Значение записей Коллинза прежде всего состоит в том, что они первыми засвидетельствовали «царистские иллюзии» в русском традиционном фольклоре — поэтическом творчестве преимущественно крестьянских масс. Образ Ивана Грозного, царя с крутым нравом, но мудрого и справедливого, заступника народа и противника боярской феодальной оппозиции в дальнейшем (вплоть до начала XX века) неоднократно фиксировался собирателями народных сказок, легенд, преданий, анекдотов и песен.
Таким образом, памятники XVI—XVII веков не только значительно расширили наше представление о русской сказке, ее бытовании и образах, но и — что весьма важно — донесли до нас несколько ее образцов в примерном изложении наблюдательных иностранцев — Павла Иовия Новокомского и Самуила Коллинза.
2
Не будет преувеличением сказать, что народная сказка в устном бытовании жила во всех без исключения социальных слоях русского общества XVIII века.[33]
Подобно царям Ивану Грозному, Василию Шуйскому, Михаилу и Алексею Романовым, большими любительницами сказки были императрицы Анна Иоановна и Елизавета Петровна.
С. Н. Шубинский пишет, что шуты Анны Иоановны «исполняли роль простых скоморохов, потешая свою повелительницу забавными выходками, паясничеством, сказками и прибаутками». Среди них был и камергер князь Н. Ф. Волынский, который в свою очередь тратил беспорядочно доходы от своего имения «на собак, сказочников и всяких приживальщиков».[34]
Елизавета Петровна, чтобы развлечься, слушала сказки специально приставленной для этого женщины.[35]
Сказкой увлекался фельдмаршал С. Ф. Апраксин. «На походе,— свидетельствует А. Т. Болотов, — Апраксин помещался в огромных калмыцких кибитках, убранных кошмами и коврами. Адъютанты и ординарцы, вызываемые к нему ночью, заставали своего фельдмаршала утопающим в пуховиках, а в головах за столиком сидел солдат-гренадер и рассказывал ему во все горло сказки для успокоения душевного на сон грядущий».[36]

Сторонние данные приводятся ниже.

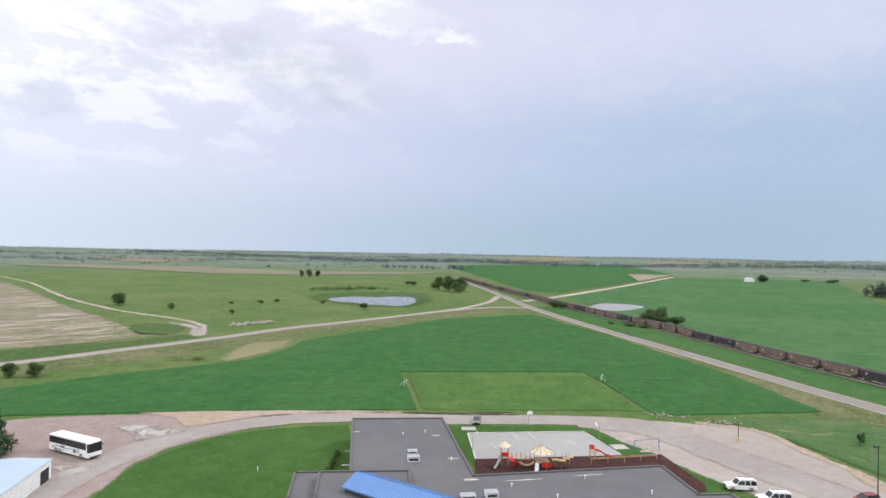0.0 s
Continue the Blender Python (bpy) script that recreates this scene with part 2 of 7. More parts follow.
def finish(mat, nt, color, rough, bump=None, metal=0.0, strength=0.3, dist=0.05, spec=0.3):
    p = nt.nodes.new("ShaderNodeBsdfPrincipled")
    o = nt.nodes.new("ShaderNodeOutputMaterial")
    if isinstance(color, tuple):
        p.inputs["Base Color"].default_value = (*color, 1)
    else:
        link(nt, color, p.inputs["Base Color"])
    if isinstance(rough, (int, float)):
        p.inputs["Roughness"].default_value = rough
    else:
        link(nt, rough, p.inputs["Roughness"])
    p.inputs["Metallic"].default_value = metal
    p.inputs["Specular IOR Level"].default_value = spec
    if bump is not None:
        b = nt.nodes.new("ShaderNodeBump")
        b.inputs["Strength"].default_value, b.inputs["Distance"].default_value = strength, dist
        link(nt, bump, b.inputs["Height"])
        link(nt, b.outputs[0], p.inputs["Normal"])
    link(nt, p.outputs[0], o.inputs[0])
    return p


def start(name):
    mat = bpy.data.materials.new(name)
    mat.use_nodes = True
    nt = mat.node_tree
    nt.nodes.clear()
    MATS[name] = mat
    return mat, nt


def world_pos(nt, sx=1.0, sy=1.0, turn=0.0, sz=1.0):
    g = nt.nodes.new("ShaderNodeNewGeometry")
    m = nt.nodes.new("ShaderNodeMapping")
    m.inputs["Scale"].default_value = (sx, sy, sz)
    m.inputs["Rotation"].default_value = (0, 0, radians(turn))
    link(nt, g.outputs["Position"], m.inputs[0])
    return m.outputs[0]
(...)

О сказочниках, «какие и на моей уже памяти бывали в старинных господских домах», говорит А. Ф. Малиновский в письме к Румянцеву от 15 марта 1815 года.[37]

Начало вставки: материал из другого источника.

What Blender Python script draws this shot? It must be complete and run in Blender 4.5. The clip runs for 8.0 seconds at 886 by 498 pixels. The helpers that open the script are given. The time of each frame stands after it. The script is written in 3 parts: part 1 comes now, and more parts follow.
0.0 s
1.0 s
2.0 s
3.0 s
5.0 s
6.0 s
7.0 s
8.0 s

В детстве сказку слушали Д. И. Фонвизин и С. Т. Аксаков. «Не утаю и того, — писал автор «Недоросля», — что приезжавший из Дмитриевской нашей деревни мужик Федор Скуратов сказывал нам сказки и так настращал меня мертвецами и темнотой, что я до сих пор неохотно один остаюсь в потемках».[38]
С большой душевной теплотой и любовью отзывался С. Т. Аксаков о ключнице Пелагее как замечательной сказочнице и вообще мастерице на все руки. По его словам, сказок она «знала несчетное множество», в том числе про «Аленький цветочек», «Царь-девицу», «Иванушку-дурачка», «Жар-птицу», «Змея-Горыныча», и рассказывала их «истово».

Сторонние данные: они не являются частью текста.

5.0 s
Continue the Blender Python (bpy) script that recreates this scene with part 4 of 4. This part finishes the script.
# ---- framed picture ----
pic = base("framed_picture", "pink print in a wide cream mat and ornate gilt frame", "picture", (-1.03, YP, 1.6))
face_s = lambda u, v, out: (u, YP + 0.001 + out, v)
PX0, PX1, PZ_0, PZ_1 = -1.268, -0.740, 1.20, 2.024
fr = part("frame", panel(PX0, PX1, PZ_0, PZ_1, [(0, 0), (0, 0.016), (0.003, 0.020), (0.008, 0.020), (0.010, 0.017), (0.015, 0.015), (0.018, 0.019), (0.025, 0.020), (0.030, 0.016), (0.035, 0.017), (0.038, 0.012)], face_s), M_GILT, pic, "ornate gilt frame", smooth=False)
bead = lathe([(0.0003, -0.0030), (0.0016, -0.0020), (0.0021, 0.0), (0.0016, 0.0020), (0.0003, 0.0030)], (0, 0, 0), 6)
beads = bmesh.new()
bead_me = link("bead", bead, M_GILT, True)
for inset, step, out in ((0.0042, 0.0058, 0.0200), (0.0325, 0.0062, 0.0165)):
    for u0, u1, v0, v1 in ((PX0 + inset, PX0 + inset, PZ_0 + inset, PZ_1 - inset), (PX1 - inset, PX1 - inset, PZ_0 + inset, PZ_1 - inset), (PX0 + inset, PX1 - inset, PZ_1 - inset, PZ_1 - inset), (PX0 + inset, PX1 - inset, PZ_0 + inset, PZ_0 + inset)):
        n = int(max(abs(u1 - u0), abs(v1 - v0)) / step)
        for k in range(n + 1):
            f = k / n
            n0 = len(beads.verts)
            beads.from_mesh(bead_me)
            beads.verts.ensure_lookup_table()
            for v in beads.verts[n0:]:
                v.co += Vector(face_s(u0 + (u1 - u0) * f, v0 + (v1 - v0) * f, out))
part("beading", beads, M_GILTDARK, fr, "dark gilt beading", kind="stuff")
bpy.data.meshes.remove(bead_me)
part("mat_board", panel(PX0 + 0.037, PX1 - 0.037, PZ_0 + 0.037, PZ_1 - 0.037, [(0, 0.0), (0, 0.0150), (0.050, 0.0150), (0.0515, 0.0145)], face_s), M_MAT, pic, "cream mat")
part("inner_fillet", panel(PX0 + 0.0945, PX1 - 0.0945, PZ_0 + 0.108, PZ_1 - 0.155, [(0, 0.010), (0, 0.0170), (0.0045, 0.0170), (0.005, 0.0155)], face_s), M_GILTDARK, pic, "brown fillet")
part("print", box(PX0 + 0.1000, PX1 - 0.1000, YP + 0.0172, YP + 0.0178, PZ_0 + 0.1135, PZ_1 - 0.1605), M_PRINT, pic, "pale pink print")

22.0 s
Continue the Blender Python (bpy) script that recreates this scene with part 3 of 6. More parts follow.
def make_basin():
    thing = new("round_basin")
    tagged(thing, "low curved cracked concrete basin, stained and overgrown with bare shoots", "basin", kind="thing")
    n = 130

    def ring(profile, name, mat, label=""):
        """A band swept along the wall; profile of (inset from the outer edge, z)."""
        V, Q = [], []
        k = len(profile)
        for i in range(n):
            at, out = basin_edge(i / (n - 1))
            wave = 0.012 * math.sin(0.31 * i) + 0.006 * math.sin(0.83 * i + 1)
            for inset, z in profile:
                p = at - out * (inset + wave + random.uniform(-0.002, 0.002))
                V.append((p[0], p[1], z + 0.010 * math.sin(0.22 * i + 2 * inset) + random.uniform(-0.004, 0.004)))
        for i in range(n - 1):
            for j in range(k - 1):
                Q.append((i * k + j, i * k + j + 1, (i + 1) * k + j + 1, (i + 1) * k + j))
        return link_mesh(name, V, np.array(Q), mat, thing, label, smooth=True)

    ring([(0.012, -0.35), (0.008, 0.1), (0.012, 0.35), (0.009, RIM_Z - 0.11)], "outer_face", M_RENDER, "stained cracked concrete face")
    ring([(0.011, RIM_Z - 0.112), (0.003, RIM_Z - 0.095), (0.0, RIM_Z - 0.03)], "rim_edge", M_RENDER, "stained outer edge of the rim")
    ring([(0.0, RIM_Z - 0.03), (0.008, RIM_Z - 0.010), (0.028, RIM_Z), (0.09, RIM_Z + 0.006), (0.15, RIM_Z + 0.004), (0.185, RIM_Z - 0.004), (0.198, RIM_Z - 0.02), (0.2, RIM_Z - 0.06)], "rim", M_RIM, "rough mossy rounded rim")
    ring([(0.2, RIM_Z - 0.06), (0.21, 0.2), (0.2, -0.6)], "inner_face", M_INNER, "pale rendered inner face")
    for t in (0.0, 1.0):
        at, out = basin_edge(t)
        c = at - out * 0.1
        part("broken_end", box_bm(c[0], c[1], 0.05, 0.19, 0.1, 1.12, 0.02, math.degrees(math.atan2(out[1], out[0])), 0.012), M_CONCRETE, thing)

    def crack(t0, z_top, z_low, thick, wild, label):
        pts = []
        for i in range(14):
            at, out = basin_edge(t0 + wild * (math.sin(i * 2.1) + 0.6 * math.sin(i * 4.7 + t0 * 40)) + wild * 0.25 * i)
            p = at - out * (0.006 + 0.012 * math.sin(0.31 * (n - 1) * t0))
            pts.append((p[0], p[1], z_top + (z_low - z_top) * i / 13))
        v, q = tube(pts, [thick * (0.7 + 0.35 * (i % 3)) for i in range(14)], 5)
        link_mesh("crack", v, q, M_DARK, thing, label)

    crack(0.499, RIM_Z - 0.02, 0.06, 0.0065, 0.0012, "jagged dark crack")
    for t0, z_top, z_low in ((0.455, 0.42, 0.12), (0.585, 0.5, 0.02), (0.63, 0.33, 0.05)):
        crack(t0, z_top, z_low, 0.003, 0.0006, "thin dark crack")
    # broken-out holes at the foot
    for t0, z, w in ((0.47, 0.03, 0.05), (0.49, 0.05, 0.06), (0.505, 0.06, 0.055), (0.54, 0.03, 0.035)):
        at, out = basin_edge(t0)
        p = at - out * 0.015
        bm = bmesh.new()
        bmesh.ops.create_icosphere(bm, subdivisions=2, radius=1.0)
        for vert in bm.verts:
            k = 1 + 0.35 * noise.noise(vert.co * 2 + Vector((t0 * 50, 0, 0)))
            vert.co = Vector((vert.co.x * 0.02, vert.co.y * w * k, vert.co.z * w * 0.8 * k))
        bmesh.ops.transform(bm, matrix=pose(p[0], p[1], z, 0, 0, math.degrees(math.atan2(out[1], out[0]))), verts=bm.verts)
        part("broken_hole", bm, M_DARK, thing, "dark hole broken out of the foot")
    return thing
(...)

«От этой-то Пелагеи, — вспоминал писатель, — наслышался я сказок в долгие зимние вечера. Образ здоровой, свежей и дородной сказочницы с веретеном в руках за гребнем неизгладимо врезался в мое воображение...».[39]
«Наслышался» в детстве сказок — сначала от своей няни, а затем от няни своей же невестки — Н. И. Толубеев (конец 80 — начало 90-х годов XVIII века, Орловская губ.), сын, как он говорит о себе в автобиографических «Записках»,[40] «бедного, но высокой честности дворянина». Отмечая, что сказки сказывались в ночное время, автор пишет об особой манере их исполнения, а также о воздействии их на психику ребенка. Несмотря на то что одна из нянь «уже была седая, беззубая старуха», она, по его словам, «рассказывая, где приходилось изобразить пение или пляску героя или героини сказки, пела и плясала по временам, когда то или другое приходилось в сказках. Хотя, — продолжает автор, — мы старуху сию упрашивали рассказывать такие сказки более для того, что нас забавляла ее пляска..., но при таком намерении непременно вселялось в память нашу то, что рассказывала она злодейского и страшного, и до того вкоренялось, что я, уж знавши небылицу всего ею рассказываемого, не мог принудить себя пробыть несколько один в темноте, не чувствуя сильного страха».[41]